* TASK PROMPT:
Make an exact copy of each entry, leaving out every picture.

* GIVEN INFORMATION:

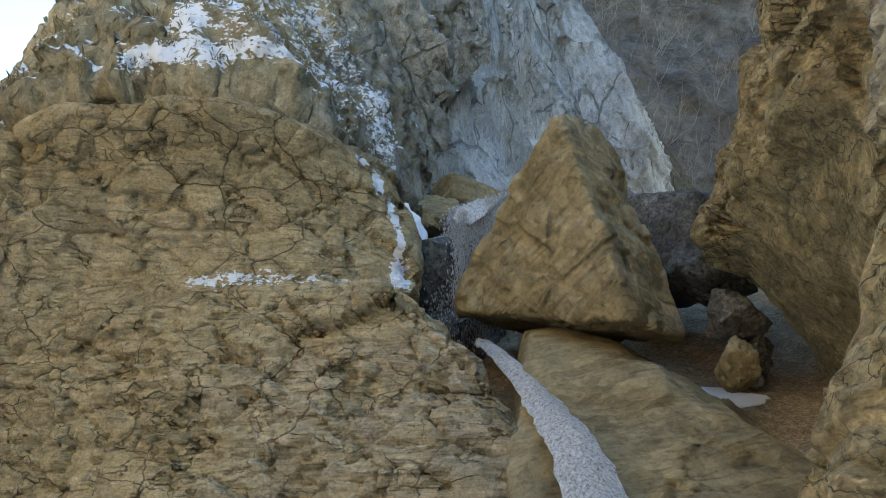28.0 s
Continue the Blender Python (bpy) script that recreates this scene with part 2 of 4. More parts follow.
def rock(name, tones, size=1.0, stretch=(1, 1, 1), crack=0.6, crack_size=0.35, lichen=None, snow=None, bump=1.0, stains=(), fine_snow=0.9, white=False, speckle=1.0, dip=0, strata=0.0):
    """Broken rock. tones: dark, middle, light. snow: the steepness below which it lies (1 is flat), and its share. stains: colours by the shares that the points carry. strata: how clearly thin beds show."""
    m = Nodes(name, 0.92, 0.2)
    if dip:
        m.tilt(dip)
    big = m.noise(0.13 / size, 5, 0.55, stretch, 0.4)
    mid = m.noise(0.8 / size, 9, 0.7, stretch, 0.3)
    chips = m.noise(3.1 / size, 9, 0.72, stretch, 0.4)
    fine = m.noise(13 / size, 6, 0.7)
    both = m.math("MULTIPLY_ADD", big, 0.5, m.math("MULTIPLY", mid, 0.55))
    col = m.ramp(both, (0.38, tones[0]), (0.52, tones[1]), (0.66, tones[2]))
    for key, shade in stains:
        share = m.math("ADD", m.attr(key), m.math("MULTIPLY", m.math("SUBTRACT", mid, 0.5), 0.9))
        over = m.mix(1.0, shade, m.ramp(mid, (0.35, 0.65), (0.5, 1.0), (0.66, 1.3)), "MULTIPLY")
        col = m.mix(m.ramp(share, (0.4, 0.0), (0.62, 0.92)), col, over)
    col = m.mix(1.0, col, m.ramp(chips, (0.36, 1 - 0.5 * speckle), (0.46, 0.97), (0.58, 1 + 0.18 * speckle), (0.7, 1 + 0.45 * speckle)), "MULTIPLY")
    col = m.mix(1.0, col, m.ramp(fine, (0.3, 0.66), (0.48, 1.0), (0.68, 1.26)), "MULTIPLY")
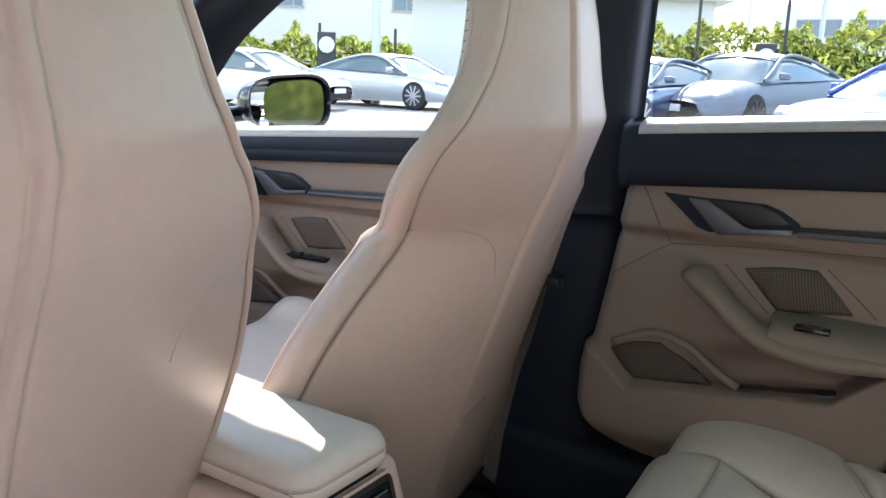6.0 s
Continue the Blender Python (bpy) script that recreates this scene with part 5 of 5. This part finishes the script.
def parked_car(label, az, far, heading, paint, rim, size=1.0):
    """A low saloon, nose along its own +x, 4.95 m long."""
    ob = thing("parked_car", label, "car", group="parked cars")
    stations = (-2.47, -2.35, -1.9, -1.2, -0.4, 0.4, 1.0, 1.6, 2.05, 2.35, 2.48)
    belt = (0.72, 0.88, 0.96, 0.95, 0.92, 0.90, 0.86, 0.80, 0.72, 0.62, 0.52)
    half = (0.70, 0.86, 0.96, 0.95, 0.93, 0.93, 0.95, 0.96, 0.92, 0.80, 0.60)
    low = (0.42, 0.30, 0.24, 0.20, 0.20, 0.20, 0.20, 0.22, 0.22, 0.24, 0.34)
    sec = spline(list(zip(stations, belt, half, low)), 40)
    rows = []
    for x, b, h, lo in sec:
        ring = [(0, b + 0.04), (0.55 * h, b + 0.035), (0.86 * h, b), (0.97 * h, b - 0.10), (h, 0.5 * (b + lo)), (0.96 * h, lo + 0.06), (0.85 * h, lo)]
        row = [(x, y, z) for y, z in ring]
        rows.append([(x, -y, z) for x, y, z in row[::-1]] + row[1:])
    sheet("body", None, paint, ob, grid=rows, roll="", thick=0.02, flip=True)
    top = ((-2.0, 0.0, 0.70), (-1.55, 0.13, 0.66), (-1.0, 0.30, 0.62), (-0.4, 0.41, 0.60), (0.1, 0.42, 0.60), (0.45, 0.34, 0.64), (0.80, 0.18, 0.70), (1.15, 0.0, 0.76))
    rows = []
    for x, h, w in spline(top, 30):
        b = float(np.interp(x, stations, belt)) + 0.02
        rows.append([(x, y, z) for y, z in ((-0.86, b - 0.03), (-w - 0.10, b + h * 0.55), (-w, b + h * 0.90), (-w * 0.6, b + h), (0, b + h + 0.02), (w * 0.6, b + h), (w, b + h * 0.90), (w + 0.10, b + h * 0.55), (0.86, b - 0.03))])
    sheet("greenhouse", None, car_glass, ob, grid=rows, roll="", thick=0.0, flip=True)
    cap = []
    for x, h, w in spline(top[2:6], 16):
        b = float(np.interp(x, stations, belt)) + 0.028
        cap.append([(x, y, z) for y, z in ((-w - 0.02, b + h * 0.86), (-w * 0.6, b + h + 0.004), (0, b + h + 0.026), (w * 0.6, b + h + 0.004), (w + 0.02, b + h * 0.86))])
    sheet("roof", None, paint, ob, grid=cap, roll="", thick=0.01, flip=True)
    for s in (-1, 1):
        cord("window_pillar", [(-1.75, s * 0.80, 1.0), (-1.0, s * 0.72, 1.22), (-0.3, s * 0.66, 1.33), (0.25, s * 0.69, 1.28), (0.75, s * 0.80, 1.06), (1.1, s * 0.86, 0.90)], 0.03, paint, ob)
        for x in (-1.45, 1.45):
            bm = bmesh.new()
            cylinder(bm, (x, s * 0.74, 0.35), (x, s * 0.965, 0.35), 0.35, n=32)
            wheel = part("wheel", bm, tyre_m, ob, bevel=0.03)
            bm = bmesh.new()
            cylinder(bm, (x, s * 0.955, 0.35), (x, s * 0.97, 0.35), 0.255, n=32)
            part("rim", bm, dark_rim, wheel)
            for k in range(10):
                a = 2 * math.pi * k / 10
                bm = bmesh.new()
                box(bm, (x + 0.13 * math.cos(a), s * 0.975, 0.35 + 0.13 * math.sin(a)), (0.24, 0.02, 0.035), (0, -math.degrees(a), 0))
                part("spoke", bm, rim, wheel)
        bm = bmesh.new()
        box(bm, (2.12, s * 0.68, 0.66), (0.34, 0.30, 0.10), (0, 14, -s * 28))
        part("headlamp", bm, lamp_m, ob, bevel=0.04, segments=3)
        bm = bmesh.new()
        box(bm, (0.72, s * 1.0, 0.98), (0.16, 0.16, 0.11), (0, 0, s * 15))
        part("wing_mirror", bm, paint, ob, bevel=0.03, segments=3)
    bm = bmesh.new()
    box(bm, (2.40, 0, 0.36), (0.14, 1.25, 0.14))
    part("air_intake", bm, tyre_m, ob, bevel=0.03)
    bm = bmesh.new()
    box(bm, (2.485, 0, 0.46), (0.02, 0.50, 0.11))
    part("plate", bm, plate_m, ob, bevel=0.005)
    p = at_az(az, far)
    ob.matrix_basis = pose(p.x, p.y, 0, 0, 0, heading) @ Matrix.Scale(size, 4)
    return ob


def car_paint(name, colour, metal=0.4):
    return material(name, colour, 0.28, metal=metal, vary=0.03, coat=0.8)


silver, white_p = car_paint("silver paint", (0.50, 0.52, 0.54)), car_paint("white paint", (0.75, 0.75, 0.75), 0.0)
grey_p, blue_p, navy = material("grey-blue paint", (0.15, 0.175, 0.21), 0.5, vary=0.03, spec=0.3), car_paint("bright blue paint", (0.03, 0.08, 0.40), 0.2), car_paint("dark blue paint", (0.04, 0.07, 0.14))
parked_car("silver saloon with pale spoked wheels, parked nose out", 38.4, 22.0, 37 - 128, silver, rim_m)
parked_car("white saloon parked beside a charging post", 48.0, 20.5, 45 - 125, white_p, rim_m)
parked_car("grey-blue electric saloon with dark wheels, parked nose out", 14.6, 17.0, 15 + 150, grey_p, dark_rim, 1.12)
parked_car("bright blue saloon with dark wheels, parked nose out", 3.6, 11.8, 4 + 150, blue_p, dark_rim)
parked_car("dark blue saloon parked further along the row", 21.8, 15.5, 20 + 150, navy, rim_m)
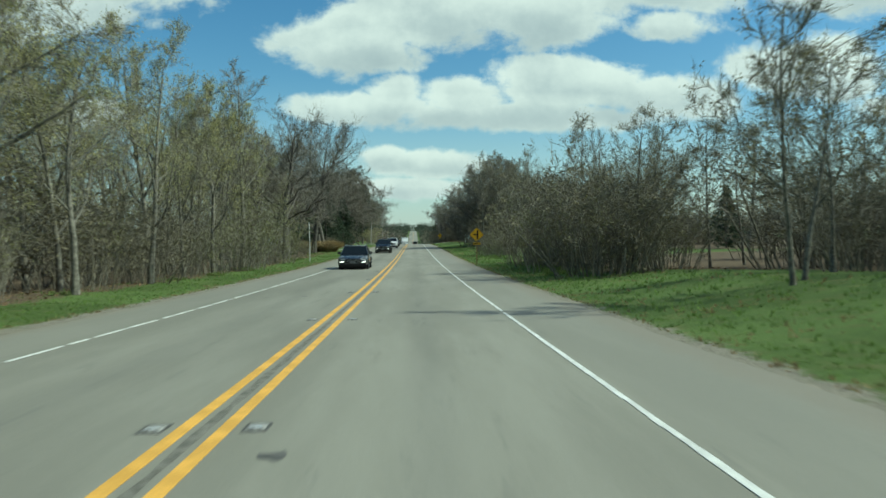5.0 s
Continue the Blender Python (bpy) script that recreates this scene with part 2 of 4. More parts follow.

* THE ANSWER:
28.0 s
Continue the Blender Python (bpy) script that recreates this scene with part 2 of 4. More parts follow.
def rock(name, tones, size=1.0, stretch=(1, 1, 1), crack=0.6, crack_size=0.35, lichen=None, snow=None, bump=1.0, stains=(), fine_snow=0.9, white=False, speckle=1.0, dip=0, strata=0.0):
    """Broken rock. tones: dark, middle, light. snow: the steepness below which it lies (1 is flat), and its share. stains: colours by the shares that the points carry. strata: how clearly thin beds show."""
    m = Nodes(name, 0.92, 0.2)
    if dip:
        m.tilt(dip)
    big = m.noise(0.13 / size, 5, 0.55, stretch, 0.4)
    mid = m.noise(0.8 / size, 9, 0.7, stretch, 0.3)
    chips = m.noise(3.1 / size, 9, 0.72, stretch, 0.4)
    fine = m.noise(13 / size, 6, 0.7)
    both = m.math("MULTIPLY_ADD", big, 0.5, m.math("MULTIPLY", mid, 0.55))
    col = m.ramp(both, (0.38, tones[0]), (0.52, tones[1]), (0.66, tones[2]))
    for key, shade in stains:
        share = m.math("ADD", m.attr(key), m.math("MULTIPLY", m.math("SUBTRACT", mid, 0.5), 0.9))
        over = m.mix(1.0, shade, m.ramp(mid, (0.35, 0.65), (0.5, 1.0), (0.66, 1.3)), "MULTIPLY")
        col = m.mix(m.ramp(share, (0.4, 0.0), (0.62, 0.92)), col, over)
    col = m.mix(1.0, col, m.ramp(chips, (0.36, 1 - 0.5 * speckle), (0.46, 0.97), (0.58, 1 + 0.18 * speckle), (0.7, 1 + 0.45 * speckle)), "MULTIPLY")
    col = m.mix(1.0, col, m.ramp(fine, (0.3, 0.66), (0.48, 1.0), (0.68, 1.26)), "MULTIPLY")
6.0 s
Continue the Blender Python (bpy) script that recreates this scene with part 5 of 5. This part finishes the script.
def parked_car(label, az, far, heading, paint, rim, size=1.0):
    """A low saloon, nose along its own +x, 4.95 m long."""
    ob = thing("parked_car", label, "car", group="parked cars")
    stations = (-2.47, -2.35, -1.9, -1.2, -0.4, 0.4, 1.0, 1.6, 2.05, 2.35, 2.48)
    belt = (0.72, 0.88, 0.96, 0.95, 0.92, 0.90, 0.86, 0.80, 0.72, 0.62, 0.52)
    half = (0.70, 0.86, 0.96, 0.95, 0.93, 0.93, 0.95, 0.96, 0.92, 0.80, 0.60)
    low = (0.42, 0.30, 0.24, 0.20, 0.20, 0.20, 0.20, 0.22, 0.22, 0.24, 0.34)
    sec = spline(list(zip(stations, belt, half, low)), 40)
    rows = []
    for x, b, h, lo in sec:
        ring = [(0, b + 0.04), (0.55 * h, b + 0.035), (0.86 * h, b), (0.97 * h, b - 0.10), (h, 0.5 * (b + lo)), (0.96 * h, lo + 0.06), (0.85 * h, lo)]
        row = [(x, y, z) for y, z in ring]
        rows.append([(x, -y, z) for x, y, z in row[::-1]] + row[1:])
    sheet("body", None, paint, ob, grid=rows, roll="", thick=0.02, flip=True)
    top = ((-2.0, 0.0, 0.70), (-1.55, 0.13, 0.66), (-1.0, 0.30, 0.62), (-0.4, 0.41, 0.60), (0.1, 0.42, 0.60), (0.45, 0.34, 0.64), (0.80, 0.18, 0.70), (1.15, 0.0, 0.76))
    rows = []
    for x, h, w in spline(top, 30):
        b = float(np.interp(x, stations, belt)) + 0.02
        rows.append([(x, y, z) for y, z in ((-0.86, b - 0.03), (-w - 0.10, b + h * 0.55), (-w, b + h * 0.90), (-w * 0.6, b + h), (0, b + h + 0.02), (w * 0.6, b + h), (w, b + h * 0.90), (w + 0.10, b + h * 0.55), (0.86, b - 0.03))])
    sheet("greenhouse", None, car_glass, ob, grid=rows, roll="", thick=0.0, flip=True)
    cap = []
    for x, h, w in spline(top[2:6], 16):
        b = float(np.interp(x, stations, belt)) + 0.028
        cap.append([(x, y, z) for y, z in ((-w - 0.02, b + h * 0.86), (-w * 0.6, b + h + 0.004), (0, b + h + 0.026), (w * 0.6, b + h + 0.004), (w + 0.02, b + h * 0.86))])
    sheet("roof", None, paint, ob, grid=cap, roll="", thick=0.01, flip=True)
    for s in (-1, 1):
        cord("window_pillar", [(-1.75, s * 0.80, 1.0), (-1.0, s * 0.72, 1.22), (-0.3, s * 0.66, 1.33), (0.25, s * 0.69, 1.28), (0.75, s * 0.80, 1.06), (1.1, s * 0.86, 0.90)], 0.03, paint, ob)
        for x in (-1.45, 1.45):
            bm = bmesh.new()
            cylinder(bm, (x, s * 0.74, 0.35), (x, s * 0.965, 0.35), 0.35, n=32)
            wheel = part("wheel", bm, tyre_m, ob, bevel=0.03)
            bm = bmesh.new()
            cylinder(bm, (x, s * 0.955, 0.35), (x, s * 0.97, 0.35), 0.255, n=32)
            part("rim", bm, dark_rim, wheel)
            for k in range(10):
                a = 2 * math.pi * k / 10
                bm = bmesh.new()
                box(bm, (x + 0.13 * math.cos(a), s * 0.975, 0.35 + 0.13 * math.sin(a)), (0.24, 0.02, 0.035), (0, -math.degrees(a), 0))
                part("spoke", bm, rim, wheel)
        bm = bmesh.new()
        box(bm, (2.12, s * 0.68, 0.66), (0.34, 0.30, 0.10), (0, 14, -s * 28))
        part("headlamp", bm, lamp_m, ob, bevel=0.04, segments=3)
        bm = bmesh.new()
        box(bm, (0.72, s * 1.0, 0.98), (0.16, 0.16, 0.11), (0, 0, s * 15))
        part("wing_mirror", bm, paint, ob, bevel=0.03, segments=3)
    bm = bmesh.new()
    box(bm, (2.40, 0, 0.36), (0.14, 1.25, 0.14))
    part("air_intake", bm, tyre_m, ob, bevel=0.03)
    bm = bmesh.new()
    box(bm, (2.485, 0, 0.46), (0.02, 0.50, 0.11))
    part("plate", bm, plate_m, ob, bevel=0.005)
    p = at_az(az, far)
    ob.matrix_basis = pose(p.x, p.y, 0, 0, 0, heading) @ Matrix.Scale(size, 4)
    return ob


def car_paint(name, colour, metal=0.4):
    return material(name, colour, 0.28, metal=metal, vary=0.03, coat=0.8)


silver, white_p = car_paint("silver paint", (0.50, 0.52, 0.54)), car_paint("white paint", (0.75, 0.75, 0.75), 0.0)
grey_p, blue_p, navy = material("grey-blue paint", (0.15, 0.175, 0.21), 0.5, vary=0.03, spec=0.3), car_paint("bright blue paint", (0.03, 0.08, 0.40), 0.2), car_paint("dark blue paint", (0.04, 0.07, 0.14))
parked_car("silver saloon with pale spoked wheels, parked nose out", 38.4, 22.0, 37 - 128, silver, rim_m)
parked_car("white saloon parked beside a charging post", 48.0, 20.5, 45 - 125, white_p, rim_m)
parked_car("grey-blue electric saloon with dark wheels, parked nose out", 14.6, 17.0, 15 + 150, grey_p, dark_rim, 1.12)
parked_car("bright blue saloon with dark wheels, parked nose out", 3.6, 11.8, 4 + 150, blue_p, dark_rim)
parked_car("dark blue saloon parked further along the row", 21.8, 15.5, 20 + 150, navy, rim_m)
5.0 s
Continue the Blender Python (bpy) script that recreates this scene with part 2 of 4. More parts follow.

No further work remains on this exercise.